> _Dataset excerpt_
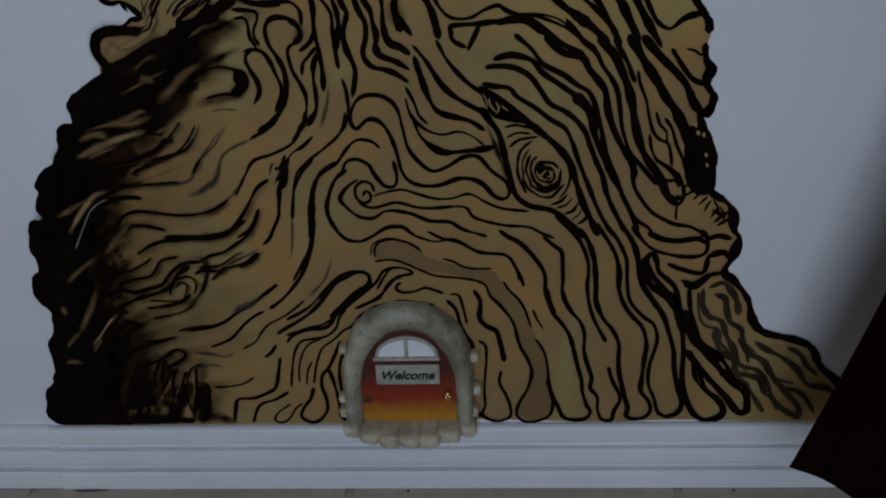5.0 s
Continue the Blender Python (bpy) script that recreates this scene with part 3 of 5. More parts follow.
bark(0.24, (-10.2, 50.2), (-12.0, 48.9), (-13.4, 47.6), (-15.1, 44.9))
bark(0.48, (-33.4, 36.0), (-31.0, 37.3), (-28.0, 37.8), (-23.8, 37.9), (-21.2, 38.9), (-19.6, 40.0))
bark(0.30, (-24.8, 32.2), (-22.8, 33.7), (-20.5, 34.4), (-18.6, 35.7))
bark(0.33, (-43.7, 18.1), (-42.7, 20.3), (-41.0, 22.5), (-39.0, 24.6))
bark(0.64, (-40.4, 10.6), (-39.0, 14.8), (-38.0, 17.6), (-36.3, 19.8))
bark(0.56, (-38.8, 10.6), (-37.0, 14.8), (-35.4, 16.6))
bark(0.72, (-34.4, 10.5), (-32.9, 13.8), (-30.8, 16.6))
bark(0.40, (-10.8, 53.0), (-11.4, 51.2), (-12.5, 49.9))
bark(0.48, (-9.8, 53.0), (-10.7, 51.5))
bark(0.32, (-6.2, 52.9), (-6.9, 50.7), (-9.0, 48.8), (-11.2, 47.2), (-12.8, 45.2), (-13.6, 40.3))
bark(0.38, (-10.2, 50.2), (-11.3, 49.2), (-12.3, 48.6))
bark(0.38, (-2.6, 48.7), (-3.5, 49.5), (-5.1, 49.7), (-6.3, 48.8), (-7.6, 47.1))
bark(0.67, (-7.6, 47.1), (-9.7, 45.8), (-10.8, 43.8), (-11.3, 41.0), (-11.7, 37.7))
bark(0.48, (-7.2, 45.8), (-6.6, 47.1), (-5.3, 47.4), (-4.0, 46.7), (-3.5, 45.7), (-2.3, 44.1), (-1.1, 44.1), (-0.8, 45.3), (-1.1, 47.0))
bark(0.47, (-6.7, 46.1), (-8.0, 45.1), (-9.0, 43.1), (-9.4, 41.0), (-8.6, 38.8), (-7.4, 37.4), (-5.7, 37.1), (-4.1, 37.8), (-2.7, 38.7), (-1.3, 39.1))
bark(0.43, (-5.5, 44.9), (-6.7, 44.1), (-7.7, 42.7), (-7.1, 41.6), (-5.6, 40.3), (-3.9, 40.1), (-2.2, 41.0), (0.5, 40.6), (2.8, 39.6), (5.2, 39.4), (6.8, 38.4), (9.5, 37.5))
bark(0.32, (-3.7, 42.9), (-2.3, 43.3), (-0.3, 43.6), (1.6, 43.0), (3.6, 42.4), (5.6, 42.4), (7.6, 42.9), (9.6, 41.8), (11.5, 41.0), (14.5, 40.6))
bark(0.36, (-5.4, 41.9), (-3.8, 41.4), (-1.1, 42.0), (1.2, 41.4), (2.9, 41.2), (6.9, 41.3), (8.2, 39.9), (11.5, 38.9), (14.5, 38.6), (15.9, 37.9), (17.6, 37.1))
bark(0.29, (-5.0, 42.9), (-4.6, 43.5), (-4.1, 43.2), (-4.1, 42.4), (-4.9, 42.0), (-5.7, 42.6), (-5.8, 43.9), (-4.9, 44.7), (-3.9, 44.4), (-3.6, 43.5))
ring(0.48, (-5.1, 51.0), (-5.7, 52.0), (-5.3, 53.5), (-4.3, 54.6), (-2.7, 54.8), (-1.3, 54.3), (-0.3, 53.1), (0.2, 50.8), (0.7, 48.6), (1.9, 46.9), (3.4, 45.8), (5.1, 46.3), (7.0, 47.4), (8.7, 47.4), (10.2, 45.7), (11.9, 44.3), (12.3, 42.9), (11.7, 42.2), (10.5, 42.6), (9.3, 44.0), (8.0, 44.7), (6.3, 44.8), (4.3, 44.1), (2.4, 44.0), (0.7, 44.6), (-0.2, 45.9), (-0.7, 48.3), (-1.5, 50.6), (-2.6, 51.9), (-3.8, 52.0))
bark(0.61, (1.9, 58.7), (2.4, 57.0), (3.2, 54.5), (4.1, 52.9), (5.3, 52.3), (7.8, 51.6), (9.3, 50.6))
bark(0.50, (1.9, 59.9), (3.1, 58.4), (4.8, 55.7), (6.6, 54.1), (9.4, 52.5))
bark(0.50, (4.4, 60.4), (5.5, 58.3), (7.3, 56.2), (8.8, 55.0), (9.7, 54.6))
bark(0.32, (0.7, 54.3), (1.2, 52.4), (2.7, 50.8), (4.6, 50.1), (6.5, 50.4), (8.1, 49.8), (9.3, 48.8))
bark(0.65, (1.5, 51.8), (2.3, 49.8), (4.5, 48.1), (7.1, 48.1), (9.3, 48.3), (10.4, 48.5))
bark(0.34, (0.8, 55.5), (1.6, 53.9), (2.1, 52.4), (3.0, 51.4))
bark(0.36, (-11.3, 39.1), (-12.0, 36.5), (-13.1, 34.3), (-14.5, 32.0))
bark(0.40, (-16.0, 26.4), (-13.2, 28.0), (-10.8, 30.3), (-8.8, 32.3), (-6.6, 33.1), (-5.2, 32.4), (-5.4, 31.2), (-6.8, 30.3), (-8.8, 28.3), (-10.4, 26.7))
bark(0.36, (-16.3, 24.1), (-13.9, 24.9), (-11.3, 25.7), (-8.9, 27.5), (-7.0, 29.1), (-4.3, 31.4), (-3.1, 33.1), (-1.0, 33.5), (0.4, 32.7), (-1.7, 32.1), (-3.3, 30.2), (-4.8, 29.0), (-7.1, 27.9))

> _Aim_
Transcribe the material exactly, leaving every picture out.

> _Written response_
5.0 s
Continue the Blender Python (bpy) script that recreates this scene with part 3 of 5. More parts follow.
bark(0.24, (-10.2, 50.2), (-12.0, 48.9), (-13.4, 47.6), (-15.1, 44.9))
bark(0.48, (-33.4, 36.0), (-31.0, 37.3), (-28.0, 37.8), (-23.8, 37.9), (-21.2, 38.9), (-19.6, 40.0))
bark(0.30, (-24.8, 32.2), (-22.8, 33.7), (-20.5, 34.4), (-18.6, 35.7))
bark(0.33, (-43.7, 18.1), (-42.7, 20.3), (-41.0, 22.5), (-39.0, 24.6))
bark(0.64, (-40.4, 10.6), (-39.0, 14.8), (-38.0, 17.6), (-36.3, 19.8))
bark(0.56, (-38.8, 10.6), (-37.0, 14.8), (-35.4, 16.6))
bark(0.72, (-34.4, 10.5), (-32.9, 13.8), (-30.8, 16.6))
bark(0.40, (-10.8, 53.0), (-11.4, 51.2), (-12.5, 49.9))
bark(0.48, (-9.8, 53.0), (-10.7, 51.5))
bark(0.32, (-6.2, 52.9), (-6.9, 50.7), (-9.0, 48.8), (-11.2, 47.2), (-12.8, 45.2), (-13.6, 40.3))
bark(0.38, (-10.2, 50.2), (-11.3, 49.2), (-12.3, 48.6))
bark(0.38, (-2.6, 48.7), (-3.5, 49.5), (-5.1, 49.7), (-6.3, 48.8), (-7.6, 47.1))
bark(0.67, (-7.6, 47.1), (-9.7, 45.8), (-10.8, 43.8), (-11.3, 41.0), (-11.7, 37.7))
bark(0.48, (-7.2, 45.8), (-6.6, 47.1), (-5.3, 47.4), (-4.0, 46.7), (-3.5, 45.7), (-2.3, 44.1), (-1.1, 44.1), (-0.8, 45.3), (-1.1, 47.0))
bark(0.47, (-6.7, 46.1), (-8.0, 45.1), (-9.0, 43.1), (-9.4, 41.0), (-8.6, 38.8), (-7.4, 37.4), (-5.7, 37.1), (-4.1, 37.8), (-2.7, 38.7), (-1.3, 39.1))
bark(0.43, (-5.5, 44.9), (-6.7, 44.1), (-7.7, 42.7), (-7.1, 41.6), (-5.6, 40.3), (-3.9, 40.1), (-2.2, 41.0), (0.5, 40.6), (2.8, 39.6), (5.2, 39.4), (6.8, 38.4), (9.5, 37.5))
bark(0.32, (-3.7, 42.9), (-2.3, 43.3), (-0.3, 43.6), (1.6, 43.0), (3.6, 42.4), (5.6, 42.4), (7.6, 42.9), (9.6, 41.8), (11.5, 41.0), (14.5, 40.6))
bark(0.36, (-5.4, 41.9), (-3.8, 41.4), (-1.1, 42.0), (1.2, 41.4), (2.9, 41.2), (6.9, 41.3), (8.2, 39.9), (11.5, 38.9), (14.5, 38.6), (15.9, 37.9), (17.6, 37.1))
bark(0.29, (-5.0, 42.9), (-4.6, 43.5), (-4.1, 43.2), (-4.1, 42.4), (-4.9, 42.0), (-5.7, 42.6), (-5.8, 43.9), (-4.9, 44.7), (-3.9, 44.4), (-3.6, 43.5))
ring(0.48, (-5.1, 51.0), (-5.7, 52.0), (-5.3, 53.5), (-4.3, 54.6), (-2.7, 54.8), (-1.3, 54.3), (-0.3, 53.1), (0.2, 50.8), (0.7, 48.6), (1.9, 46.9), (3.4, 45.8), (5.1, 46.3), (7.0, 47.4), (8.7, 47.4), (10.2, 45.7), (11.9, 44.3), (12.3, 42.9), (11.7, 42.2), (10.5, 42.6), (9.3, 44.0), (8.0, 44.7), (6.3, 44.8), (4.3, 44.1), (2.4, 44.0), (0.7, 44.6), (-0.2, 45.9), (-0.7, 48.3), (-1.5, 50.6), (-2.6, 51.9), (-3.8, 52.0))
bark(0.61, (1.9, 58.7), (2.4, 57.0), (3.2, 54.5), (4.1, 52.9), (5.3, 52.3), (7.8, 51.6), (9.3, 50.6))
bark(0.50, (1.9, 59.9), (3.1, 58.4), (4.8, 55.7), (6.6, 54.1), (9.4, 52.5))
bark(0.50, (4.4, 60.4), (5.5, 58.3), (7.3, 56.2), (8.8, 55.0), (9.7, 54.6))
bark(0.32, (0.7, 54.3), (1.2, 52.4), (2.7, 50.8), (4.6, 50.1), (6.5, 50.4), (8.1, 49.8), (9.3, 48.8))
bark(0.65, (1.5, 51.8), (2.3, 49.8), (4.5, 48.1), (7.1, 48.1), (9.3, 48.3), (10.4, 48.5))
bark(0.34, (0.8, 55.5), (1.6, 53.9), (2.1, 52.4), (3.0, 51.4))
bark(0.36, (-11.3, 39.1), (-12.0, 36.5), (-13.1, 34.3), (-14.5, 32.0))
bark(0.40, (-16.0, 26.4), (-13.2, 28.0), (-10.8, 30.3), (-8.8, 32.3), (-6.6, 33.1), (-5.2, 32.4), (-5.4, 31.2), (-6.8, 30.3), (-8.8, 28.3), (-10.4, 26.7))
bark(0.36, (-16.3, 24.1), (-13.9, 24.9), (-11.3, 25.7), (-8.9, 27.5), (-7.0, 29.1), (-4.3, 31.4), (-3.1, 33.1), (-1.0, 33.5), (0.4, 32.7), (-1.7, 32.1), (-3.3, 30.2), (-4.8, 29.0), (-7.1, 27.9))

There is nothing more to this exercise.